The scary thing is I’ve been through like four of these microbursts already this summer and I can’t think of more than a few times in my life before that, here in Canada, that wind has actually scared me. Thank you greenhouse effect. Anyways, I’ve been doing time lapses for years on mountains, in winter storms and on the roofs of buildings and going into this project I was kinda assuming that here in Ottawa theft would be the primary way I’d loose my gear not gail force winds.
Finally, doing stuff like this also lets you discover just as much about yourself as it does about your camera. This has been the best part of the experience for me. I’m going after something hard and I’m learning a ton both are things that I love to do. I’m finding that I seem to love completely immersing myself into one thing. Last summer it was writing and experimenting with that this summer is all about photography. I also love doing big, oddball difficult projects (climbing mountains, making movies, and biking across Canada) with all the frustrations that come with them and get easily bored with the small day to day stuff.

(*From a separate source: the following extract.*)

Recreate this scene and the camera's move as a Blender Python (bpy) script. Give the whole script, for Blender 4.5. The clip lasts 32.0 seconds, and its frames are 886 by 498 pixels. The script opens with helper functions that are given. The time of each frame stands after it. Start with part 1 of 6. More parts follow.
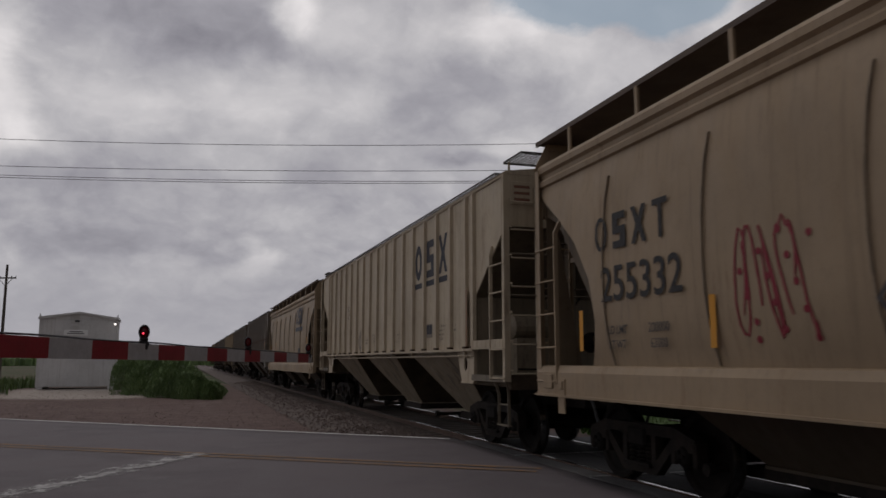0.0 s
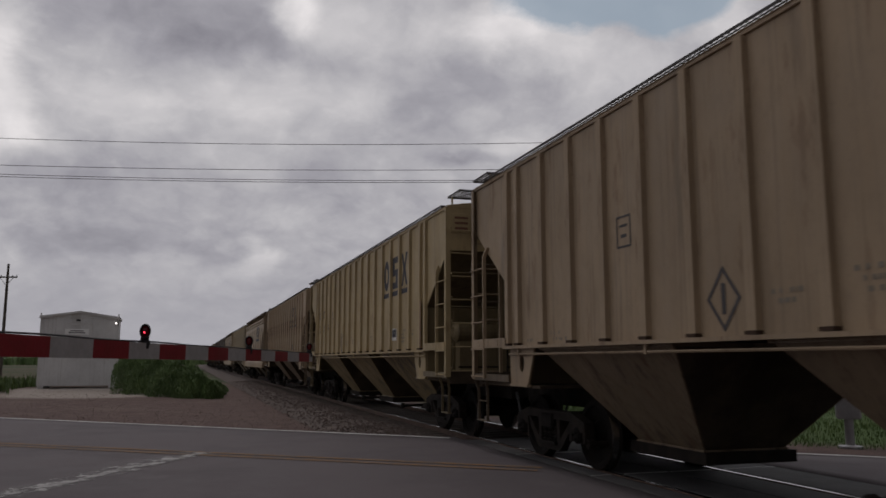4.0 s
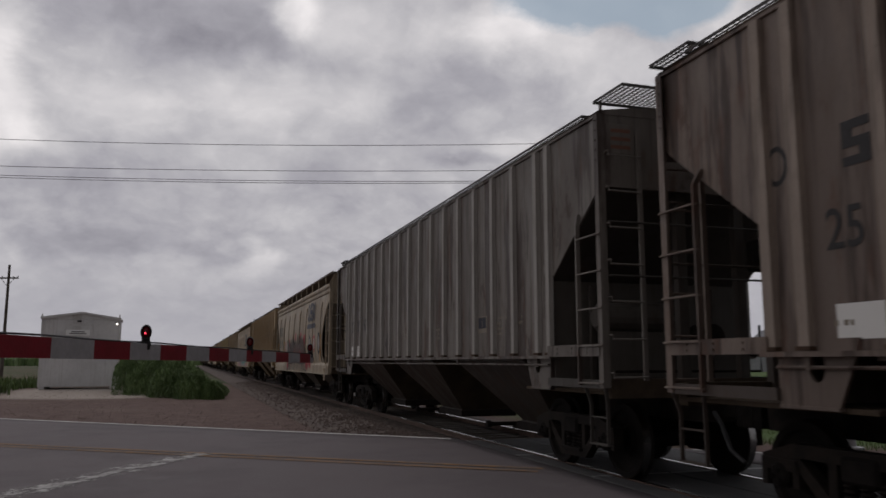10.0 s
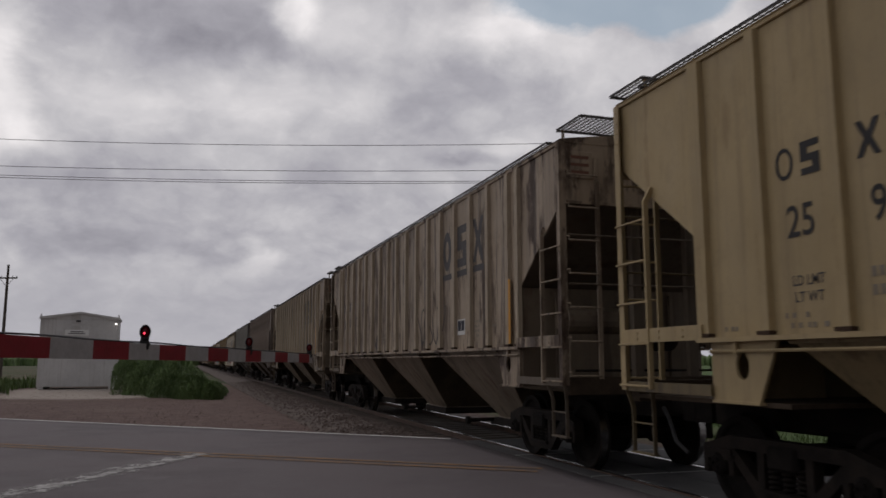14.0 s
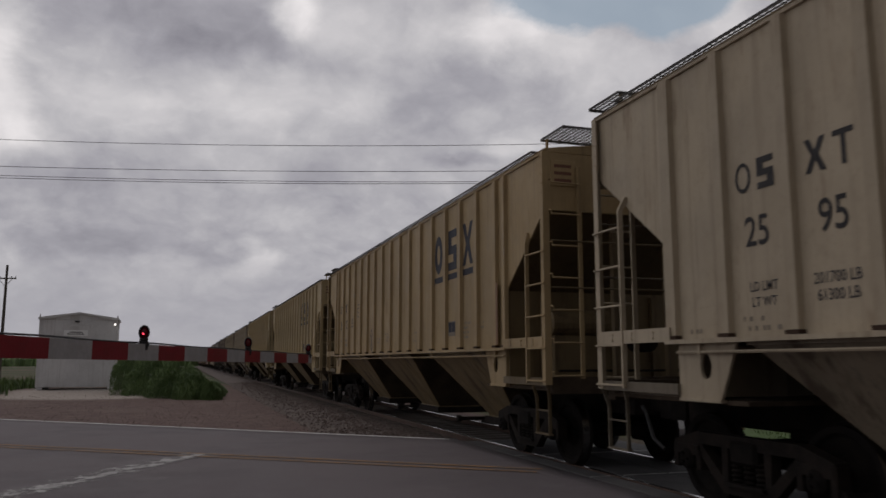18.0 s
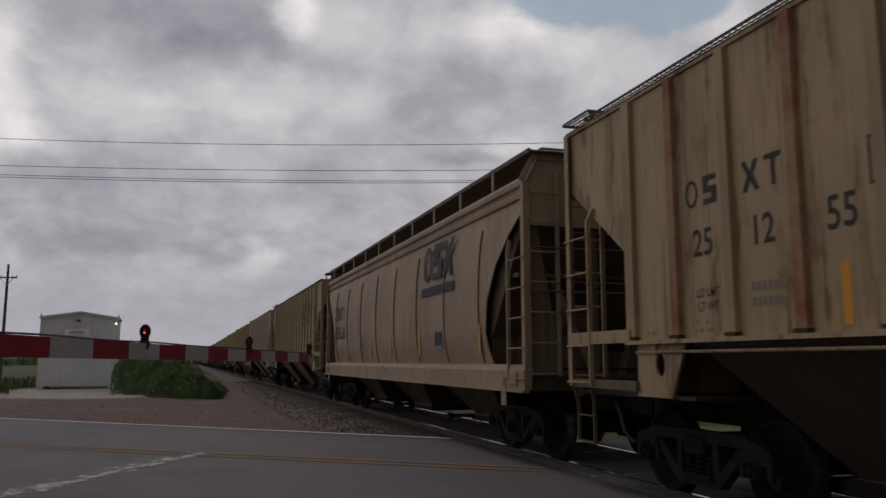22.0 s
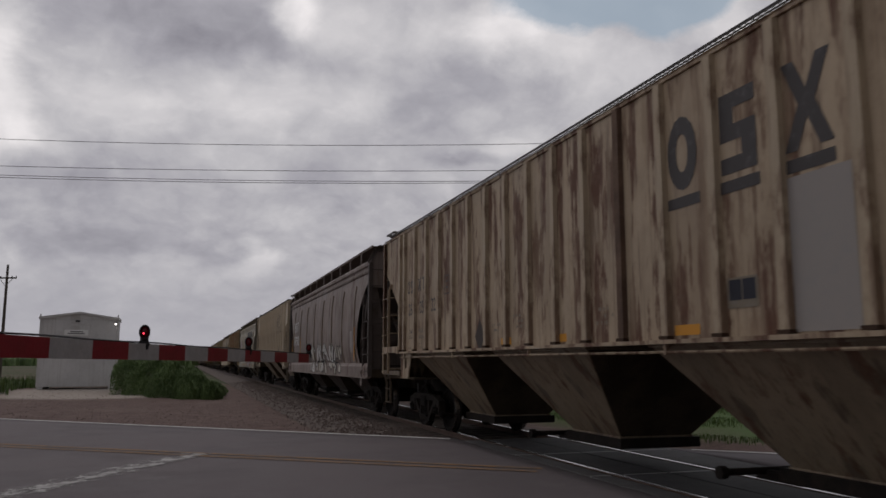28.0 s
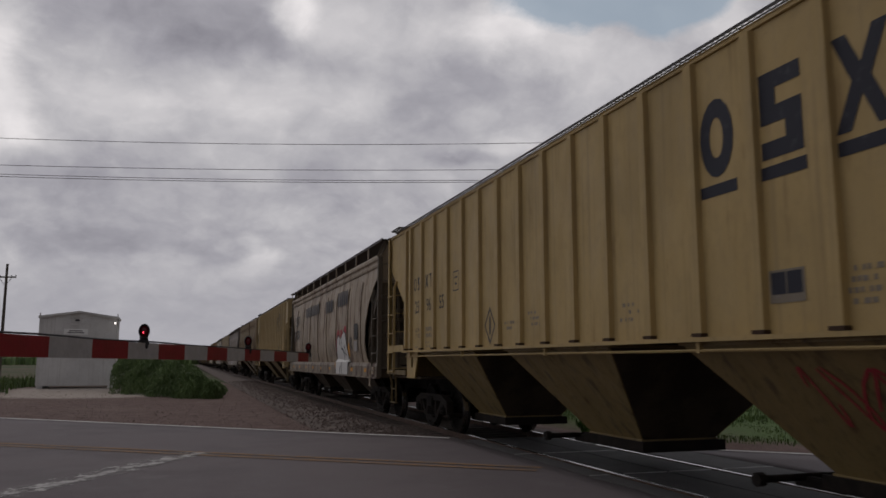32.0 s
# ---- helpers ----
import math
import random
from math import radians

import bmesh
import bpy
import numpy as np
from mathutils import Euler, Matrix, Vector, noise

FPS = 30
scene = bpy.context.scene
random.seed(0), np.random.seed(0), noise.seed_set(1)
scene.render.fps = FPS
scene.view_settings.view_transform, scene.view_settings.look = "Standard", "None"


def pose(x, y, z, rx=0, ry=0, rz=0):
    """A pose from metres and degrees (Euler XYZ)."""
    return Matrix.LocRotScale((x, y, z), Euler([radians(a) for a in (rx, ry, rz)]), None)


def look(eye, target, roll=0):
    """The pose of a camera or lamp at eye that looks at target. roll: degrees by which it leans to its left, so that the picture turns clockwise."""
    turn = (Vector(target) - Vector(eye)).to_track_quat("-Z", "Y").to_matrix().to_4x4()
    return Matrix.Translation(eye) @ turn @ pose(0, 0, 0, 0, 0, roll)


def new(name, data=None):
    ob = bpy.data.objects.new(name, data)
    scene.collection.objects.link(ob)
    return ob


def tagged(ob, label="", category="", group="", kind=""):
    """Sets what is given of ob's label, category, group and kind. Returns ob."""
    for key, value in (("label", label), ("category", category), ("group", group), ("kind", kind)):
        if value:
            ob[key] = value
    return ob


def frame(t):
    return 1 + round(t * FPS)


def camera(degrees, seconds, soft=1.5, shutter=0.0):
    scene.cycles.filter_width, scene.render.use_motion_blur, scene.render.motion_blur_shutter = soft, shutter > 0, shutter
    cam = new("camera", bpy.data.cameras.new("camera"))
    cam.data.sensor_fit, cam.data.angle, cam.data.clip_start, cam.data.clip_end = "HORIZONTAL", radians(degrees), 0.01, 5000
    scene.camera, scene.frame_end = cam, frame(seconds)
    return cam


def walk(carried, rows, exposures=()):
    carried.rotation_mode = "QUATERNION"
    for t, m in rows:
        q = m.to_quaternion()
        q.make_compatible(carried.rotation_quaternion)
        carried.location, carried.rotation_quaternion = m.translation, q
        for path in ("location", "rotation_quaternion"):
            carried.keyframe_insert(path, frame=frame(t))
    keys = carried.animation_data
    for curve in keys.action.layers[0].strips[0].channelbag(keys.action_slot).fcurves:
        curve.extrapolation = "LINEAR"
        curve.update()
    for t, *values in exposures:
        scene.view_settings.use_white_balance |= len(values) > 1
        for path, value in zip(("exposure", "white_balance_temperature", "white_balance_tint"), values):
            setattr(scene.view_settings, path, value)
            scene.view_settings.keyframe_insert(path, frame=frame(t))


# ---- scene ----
cam = camera(58.5, 32.0, soft=1.6, shutter=0.08)
EYE = Vector((0.0, 0.0, 1.44))
YAW, PITCH = 17.80, 8.09
# the tripod's small tremble: seconds, degrees to the right, degrees up
TREMBLE = [
    (0.0, 0.0614, 0.0000),
    (0.5, 0.0614, 0.0000),
    (1.0, 0.0327, 0.0000),
    (1.5, 0.0614, -0.0614),
    (2.0, 0.0614, 0.0000),
    (2.5, 0.0327, 0.0000),
    (3.0, 0.0614, 0.0000),
    (3.5, -0.0000, -0.0614),
    (5.5, -0.0000, -0.0614),
    (6.0, -0.0614, -0.0327),
    (6.5, -0.0941, 0.0000),
    (7.0, -0.0614, 0.0000),
    (7.5, -0.0000, 0.0655),
    (8.0, -0.0614, 0.0000),
    (8.5, -0.0614, 0.0000),
    (9.0, -0.0614, 0.0000),
    (9.5, -0.0000, -0.0327),
    (10.0, -0.0614, 0.0000),
    (10.5, -0.0614, 0.0000),
    (11.0, -0.0614, 0.0000),
    (11.5, -0.0000, 0.0000),
    (12.0, -0.0614, 0.0000),
    (12.5, -0.0000, 0.0000),
    (13.0, -0.0000, 0.0000),
    (13.5, -0.0614, -0.1228),
    (14.0, -0.0000, 0.0000),
    (14.5, -0.0000, -0.0614),
    (16.5, -0.0614, -0.0614),
    (17.0, -0.0000, 0.0000),
    (17.5, -0.0000, -0.1228),
    (18.0, 0.0614, 0.0327),
    (18.5, -0.0000, 0.0655),
    (19.0, -0.1269, -0.0614),
    (19.5, -0.0000, 0.0000),
    (20.0, 0.1228, 0.0000),
    (20.5, 0.0614, -0.0614),
    (21.0, -0.0000, -0.0614),
    (21.5, 0.0327, -0.0614),
    (22.0, -0.0000, -0.0327),
    (22.5, -0.0000, 0.0000),
    (23.0, -0.0614, -0.0614),
    (23.5, -0.0000, 0.0655),
    (24.0, -0.0000, 0.1269),
    (24.5, 0.0614, 0.0655),
    (25.0, -0.0614, -0.0614),
    (25.5, 0.1228, 0.0000),
    (27.5, -0.0614, -0.1228),
    (28.0, 0.0327, 0.0000),
    (28.5, -0.0000, 0.0000),
    (29.0, -0.0000, 0.0000),
    (29.5, -0.0000, 0.0655),
    (30.0, -0.0000, 0.0000),
    (30.5, -0.0000, -0.0614),
    (31.0, 0.0614, 0.0000),
    (31.5, -0.0000, 0.0000),
    (32.0, 0.0614, -0.0614),
]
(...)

As a result, I’m approaching this like I do playing an instrument--I think of an idea, I figure out how to make it a reality then I put in the hours until I get it right. Because of that I’m finding that there has been a change in my photography. The camera is becoming much more like an instrument and not just a tool. Things are now more innate and intuitive and new possibilities are popping into my mind every day.
Most importantly over the past few months something has changed in my head. I’ve been a pretty good shooter for a while, at least I’ve been able to capture my ideas and generally be happy with the results, but now my confidence has grown and I’m wanting to take it to the next level. I want to prove myself to the world. I’m finally looking at this as a realistic way to make money and travel and no longer as just as a pipe dream or a fun little hobby.
Other than that, between photo shoots, I’ve been hanging out with the nieces and nephews, doing small odd jobs here and there and doing a little writing for some local fish wraps to build up some kind of a written portfolio as well.
It is good to be back, but on that note I’ll let you go. Who knows when I’ll see you again, but just know that even though we’re apart I’m having a blast. Take care for now,
Dan.

1 Comments:
Dan:
Great post / blog, whatever! Probably the most positive one you have ever delivered to us. And I suspect that you are correct and honest in this. You are getting better, you are becoming more skilled and more comfortable. And in this crazy messed up world that we have mangled, that is good!